Il y croyait à ça, au Jugement Dernier, et jamais au grand jamais fallait-il être incinéré après la mort, car comment pourrait-on se présenter devant Saint-Pierre si on avait brûlé son corps, m’avait-il dit un jour. Comme si ce n’était pas assez de me sentir démuni ce jour là, le Père s’était choisi un cercueil qu’on aurait cru blindé de plomb « pour les siècles des siècles » tellement il était lourd. Les six porteurs que nous étions avaient dû être épaulés par deux croquemorts pour monter et descendre les marches de l’église. Encore là, le matin même de son enterrement, il avait trouvé moyen de nous faire ressentir le poids de sa notoriété.
Mon père est mort aujourd’hui il y a trente ans et je sais de moins en moins qui il est. Il me fascine, et je cherche sans doute à remplir le vide de ma vie par le trop-plein de la sienne.
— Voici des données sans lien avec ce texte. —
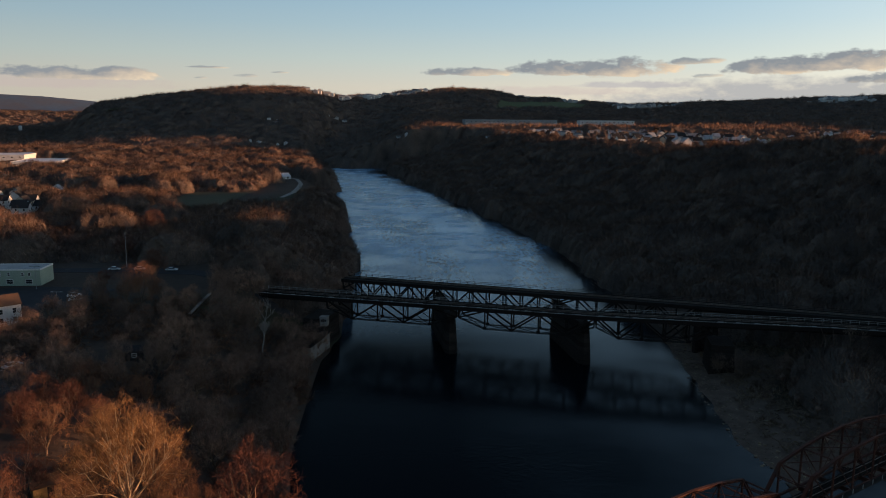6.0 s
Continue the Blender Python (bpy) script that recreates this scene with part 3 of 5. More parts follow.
for i in (4, 5):
    girder_span("girder_span", perp(B[i], B[i + 1], B[i], -6.5), perp(B[i], B[i + 1], B[i + 1], -6.5), BACK_DECK, "dark plate girder span of the second crossing", 7.1, fence=False, group="viaduct spans")
for k, (f, b) in enumerate(((F[3], B[2]), (F[4], B[3]))):
    nose_, length = ((19.1, 317.6), 37.5)[:2] if k == 0 else ((62.9, 304.5), 36.0)
    c = (nose_[0] - 0.1 * length / 2, nose_[1] + 0.995 * length / 2)
    pier(pose(c[0], c[1], 0, 0, 0, 5.7), length, 4.6, FRONT_DECK - 3.9, "long tapered masonry pier carrying both dark bridges", 9, batter=0.34)
for i in (6, 7):
    c = perp(F[i], F[i + 1], F[i], 3.5)
    z0 = float(ground_z(*c))
    pier(pose(c[0], c[1], z0 - 0.5, 0, 0, -14), 7.0, 2.6, max(FRONT_DECK - 2.2 - z0, 2.0), "masonry viaduct pier standing in bare woods", 6, nose=False)
for i in (4, 5):
    c = perp(B[i], B[i + 1], B[i], -3)
    z0 = float(ground_z(*c))
    pier(pose(c[0], c[1], z0 - 0.5, 0, 0, -20), 7.0, 2.6, max(BACK_DECK - 2.2 - z0, 2.0), "masonry viaduct pier standing in bare woods", 6, nose=False)


def abutment(m, w, d, h, label):
    """Masonry abutment with stepped courses and a battered face."""
    p = thing("bridge_abutment", m, label, "bridge abutment")
    n = 8
    for i in range(n):
        k = i / (n - 1)
        part("stone_course", box_bm(-w / 2 + k * 0.5, -d / 2 + k * 0.7, h * i / n + 0.03, w / 2 - k * 0.5, d / 2, h * (i + 1) / n - 0.03, 0.05), M["stone"], p)
    part("core", box_bm(-w / 2 + 0.8, -d / 2 + 1.0, -2, w / 2 - 0.8, d / 2 - 0.3, h - 0.1), M["stone"], p)
    return p


ab = abutment(pose(-27.5, 334.5, 0, 0, 0, -18), 9, 14, FRONT_DECK - 7.0, "dark masonry abutment at the river's edge")
abutment(pose(-24, 368, 0, 0, 0, -20), 8, 12, BACK_DECK - 7.0, "dark masonry abutment under the second bridge")
abutment(pose(104.5, 297, 0, 0, 0, -14), 8, 12, FRONT_DECK - 7.0, "dark masonry abutment on the gravel bank")
abutment(pose(109, 318, 0, 0, 0, -20), 8, 10, BACK_DECK - 7.0, "dark masonry abutment on the wooded bank")


# ---- trees ----
def tube(vs, ts, a, b, ra, rb, sides=4):
    a, b = np.array(a), np.array(b)
    d = b - a
    n = np.linalg.norm(d)
    if n < 1e-6:
        return
    d = d / n
    u = np.cross(d, (0.3, 0.9, 0.1))
    u /= np.linalg.norm(u)
    w = np.cross(d, u)
    i0 = len(vs)
    for c, r in ((a, ra), (b, rb)):
        for k in range(sides):
            t = 2 * math.pi * k / sides
            vs.append(c + (u * math.cos(t) + w * math.sin(t)) * r)
    for k in range(sides):
        k2 = (k + 1) % sides
        ts.append((i0 + k, i0 + k2, i0 + sides + k2))
        ts.append((i0 + k, i0 + sides + k2, i0 + sides + k))


def grow(seed, height, spread, levels=4, tips=15, fork=0.28, twig=(0.05, 1.5), upright=0.35, kids=(5, 4, 4, 3), shell=230, thick=0.024, reach=0.28):
    """A bare broadleaf tree: tapered trunk and limbs, and a crown of fine twigs. Returns (wood verts, tris, twig verts, tris)."""
    rng = random.Random(seed)
    vs, ts, tv, tt = [], [], [], []
    r0 = height * thick
    ends = []
    centre = np.array((0, 0, height * 0.54))
    rad = np.array((spread, spread, height * 0.46))

    def limb(p, d, ln, r, lev):
        q = p
        d = np.array(d, float)
        steps = 3 if lev < 2 else 2
        for s in range(steps):
            d = d + np.array([rng.gauss(0, 0.16) for _ in range(3)]) + np.array((0, 0, 0.05 + 0.05 * lev))
            d /= np.linalg.norm(d)
            p2 = q + d * ln / steps
            e = (p2 - centre) / rad
            if lev > 0 and (e @ e) > 1.0:
                p2 = q + d * ln / steps * 0.35
            k0, k1 = r * (1 - 0.35 * s / steps), r * (1 - 0.35 * (s + 1) / steps)
            tube(vs, ts, q, p2, k0, k1, 6 if lev == 0 else 4 if lev < 2 else 3)
            q = p2
            if lev >= 2:
                ends.append((q, d, ln))
        if lev >= levels - 1:
            ends.append((q, d, ln))
            return
        n = kids[lev]
        ph = rng.uniform(0, 6.28)
        for i in range(n):
            t = ph + 2 * math.pi * (i + rng.uniform(-.25, .25)) / n
            tilt = rng.uniform(0.4, 1.15) if lev == 0 else rng.uniform(0.35, 0.85)
            u = np.cross(d, (0.2, 0.5, 0.84))
            u /= np.linalg.norm(u)
            w = np.cross(d, u)
            nd = d * math.cos(tilt) + (u * math.cos(t) + w * math.sin(t)) * math.sin(tilt)
            nd[2] += upright * 0.4
            limb(q, nd / np.linalg.norm(nd), (height * reach if lev == 0 else ln) * rng.uniform(0.62, 0.86) * (spread / height * 2.2 if lev == 0 else 1.0), r * 0.62 * rng.uniform(.75, 1.0), lev + 1)
        if lev == 0:
            limb(q, d, height * reach * 0.95, r * 0.6, lev + 1)

    limb(np.zeros(3), np.array((rng.gauss(0, .05), rng.gauss(0, .05), 1.0)), height * fork, r0, 0)
    # an outer shell of twigs fills the crown's dome
    for k in range(shell):
        e = np.array([rng.gauss(0, 1) for _ in range(3)])
        e /= np.linalg.norm(e)
        if e[2] < -0.7:
            e[2] = -e[2]
        lob = 1 + 0.13 * math.sin(3 * math.atan2(e[1], e[0]) + seed) + 0.09 * math.sin(7 * math.atan2(e[1], e[0]) + 5 * e[2])
        ends.append((centre + e * rad * lob * rng.uniform(0.55, 1.0) ** 0.5 * 0.93, e * 0.45 + np.array([rng.gauss(0, 0.5) for _ in range(3)]), 1.0))
    # twigs: slender triangles, in sprays from the limb ends
    for p, d, ln in ends:
        for k in range(tips):
            dd = d + np.array([rng.gauss(0, 0.62) for _ in range(3)]) + np.array((0, 0, 0.28))
            dd /= np.linalg.norm(dd)
            b = p + np.array([rng.gauss(0, 0.35) for _ in range(3)]) * min(ln, 1.6) * 0.6 - d * rng.uniform(0, 1.0)
            l = twig[1] * rng.uniform(0.5, 1.3)
            u = np.cross(dd, [rng.gauss(0, 1) for _ in range(3)])
            u /= np.linalg.norm(u) + 1e-9
            i0 = len(tv)
            w = twig[0] * rng.uniform(0.7, 1.4)
            tv += [b - u * w / 2, b + u * w / 2, b + dd * l]
            tt.append((i0, i0 + 1, i0 + 2))
    return np.array(vs), np.array(ts), np.array(tv), np.array(tt)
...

On verra ce que la loi des conséquences imprévues produira. N’empêche que c’était quand même tout un numéro, Rhéal Bélisle, le self-made senator du nord de l’Ontario.
Très beau texte. Difficile de trouver le ton juste pour un sujet pareil. Il faut se dire que, parfois, le poids du plomb est le poids de l’or.
Quel bon texte, Gilbert!
Quoi de mieux qu’écrire quand la rumeur des questions irrésolues devient un peu trop persistante?